# Stated exercise:
Give only the number of lines that contain the word "rows".

# Provided material:
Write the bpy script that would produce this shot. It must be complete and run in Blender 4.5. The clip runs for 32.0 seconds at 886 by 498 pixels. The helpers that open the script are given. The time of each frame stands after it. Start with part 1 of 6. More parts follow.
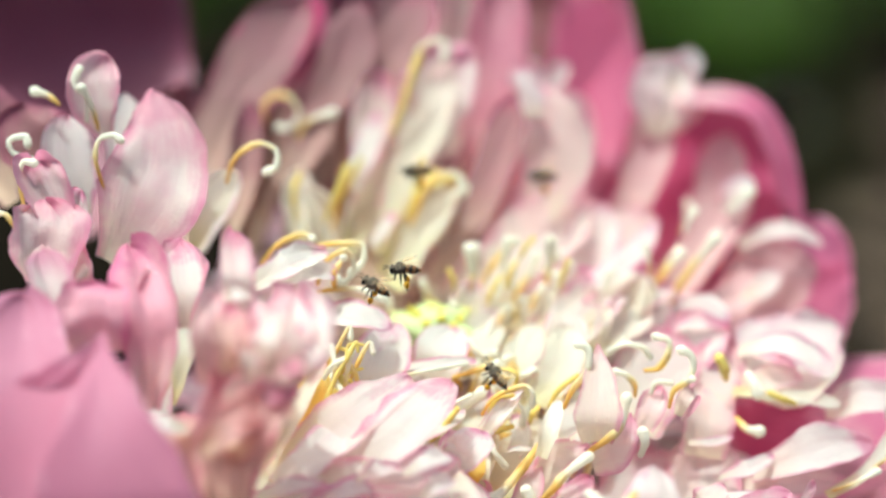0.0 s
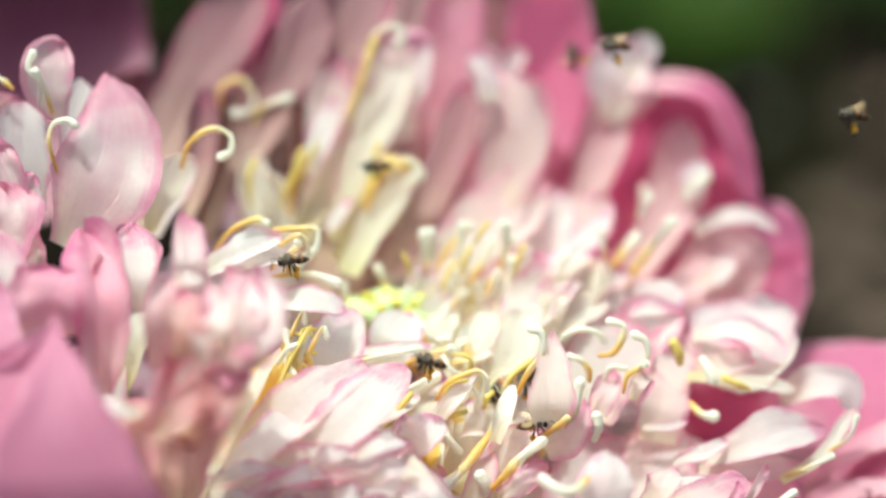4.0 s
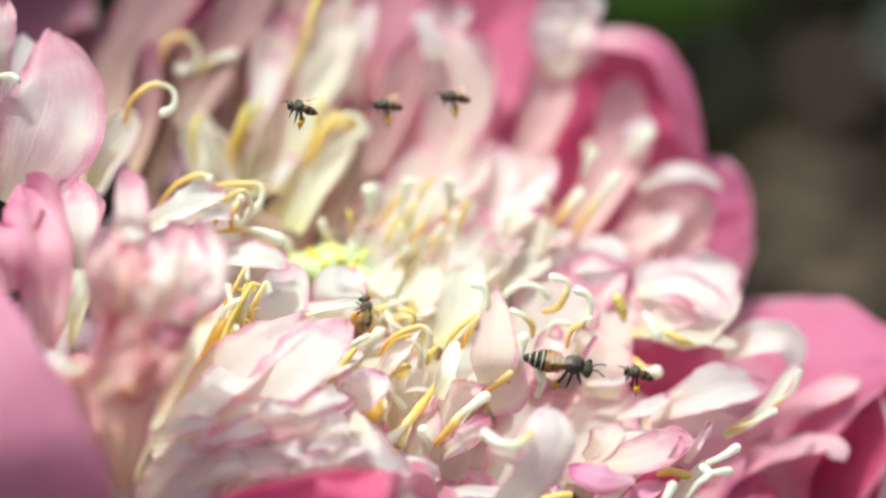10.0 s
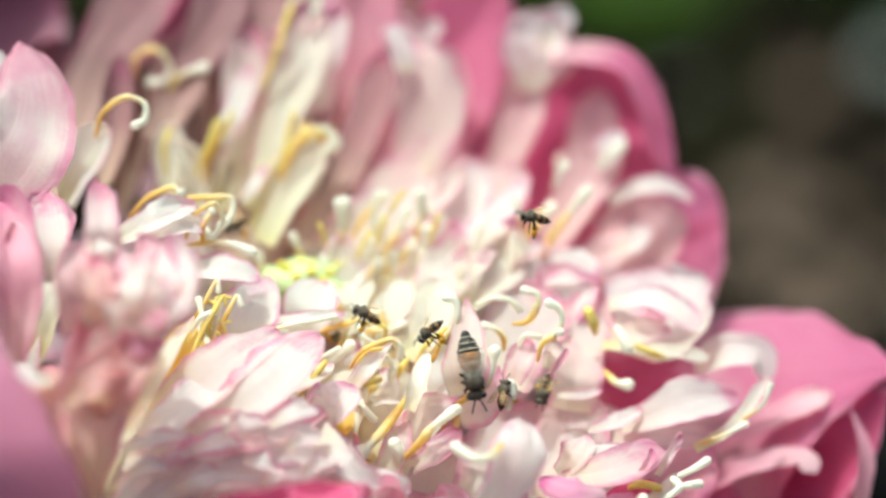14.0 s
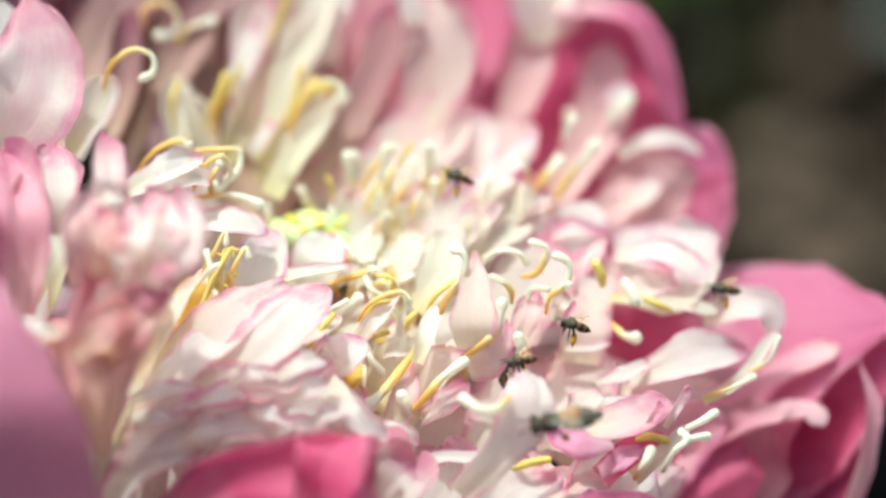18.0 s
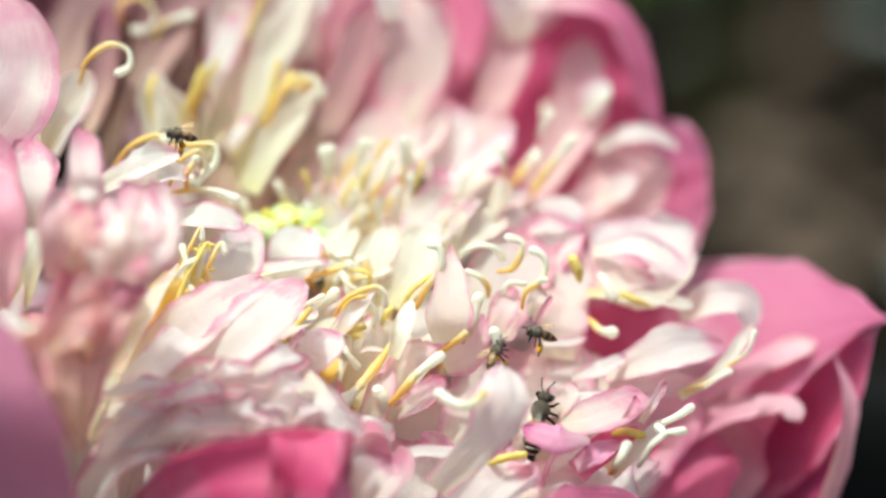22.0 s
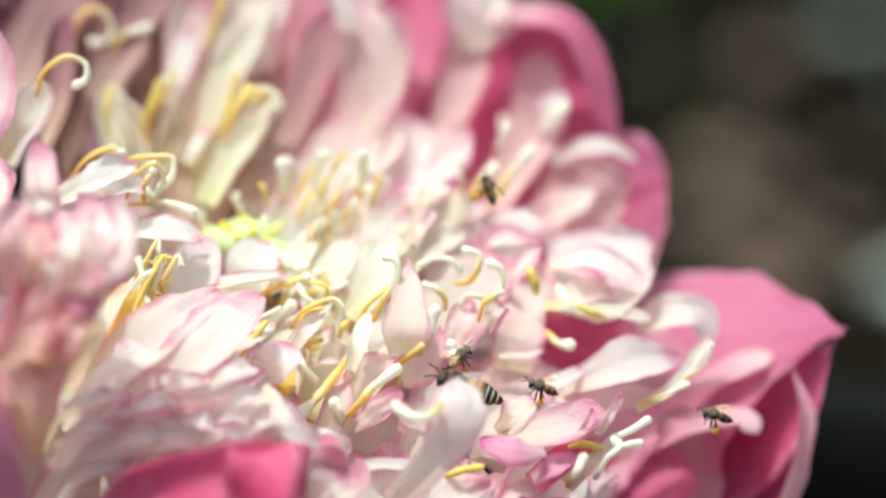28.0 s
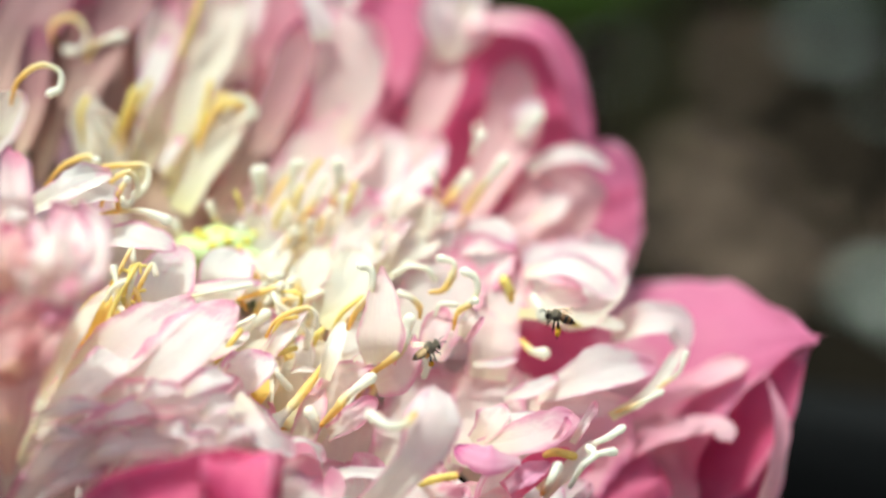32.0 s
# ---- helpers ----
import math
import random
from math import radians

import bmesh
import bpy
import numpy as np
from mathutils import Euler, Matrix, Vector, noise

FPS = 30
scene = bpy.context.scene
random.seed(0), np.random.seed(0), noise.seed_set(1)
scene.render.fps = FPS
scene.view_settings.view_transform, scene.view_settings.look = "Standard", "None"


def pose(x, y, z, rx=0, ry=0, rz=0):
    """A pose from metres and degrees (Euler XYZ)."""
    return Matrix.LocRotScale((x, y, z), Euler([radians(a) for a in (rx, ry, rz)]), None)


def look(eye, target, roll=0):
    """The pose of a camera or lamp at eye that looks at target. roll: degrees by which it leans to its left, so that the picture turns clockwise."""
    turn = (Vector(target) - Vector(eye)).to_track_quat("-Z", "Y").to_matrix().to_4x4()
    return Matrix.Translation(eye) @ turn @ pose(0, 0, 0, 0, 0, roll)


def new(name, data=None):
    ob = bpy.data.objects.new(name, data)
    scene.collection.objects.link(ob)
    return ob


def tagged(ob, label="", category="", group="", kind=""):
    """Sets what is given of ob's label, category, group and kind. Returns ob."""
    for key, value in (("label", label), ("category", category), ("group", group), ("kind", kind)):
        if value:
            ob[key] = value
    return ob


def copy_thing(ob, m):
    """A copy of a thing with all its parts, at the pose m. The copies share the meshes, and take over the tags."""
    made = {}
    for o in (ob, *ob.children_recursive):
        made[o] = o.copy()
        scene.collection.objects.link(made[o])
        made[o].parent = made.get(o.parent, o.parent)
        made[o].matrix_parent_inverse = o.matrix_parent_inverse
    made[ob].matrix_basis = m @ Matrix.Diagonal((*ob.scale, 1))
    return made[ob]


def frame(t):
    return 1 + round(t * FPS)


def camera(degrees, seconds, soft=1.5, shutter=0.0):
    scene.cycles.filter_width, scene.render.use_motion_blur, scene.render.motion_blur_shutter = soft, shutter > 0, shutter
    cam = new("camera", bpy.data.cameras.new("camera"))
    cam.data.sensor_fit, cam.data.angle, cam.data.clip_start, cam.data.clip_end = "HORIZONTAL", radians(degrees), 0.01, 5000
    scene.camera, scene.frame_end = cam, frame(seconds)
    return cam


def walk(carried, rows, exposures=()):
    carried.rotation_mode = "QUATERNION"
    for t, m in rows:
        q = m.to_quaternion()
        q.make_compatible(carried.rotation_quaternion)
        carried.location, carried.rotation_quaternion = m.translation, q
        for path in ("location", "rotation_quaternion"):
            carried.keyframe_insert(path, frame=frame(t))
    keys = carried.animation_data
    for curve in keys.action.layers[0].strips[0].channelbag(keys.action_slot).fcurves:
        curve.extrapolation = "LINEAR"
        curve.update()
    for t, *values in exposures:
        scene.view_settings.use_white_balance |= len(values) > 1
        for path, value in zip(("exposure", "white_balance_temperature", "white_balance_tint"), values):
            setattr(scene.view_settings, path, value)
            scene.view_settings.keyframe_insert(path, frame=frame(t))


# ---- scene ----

# Full answer:
2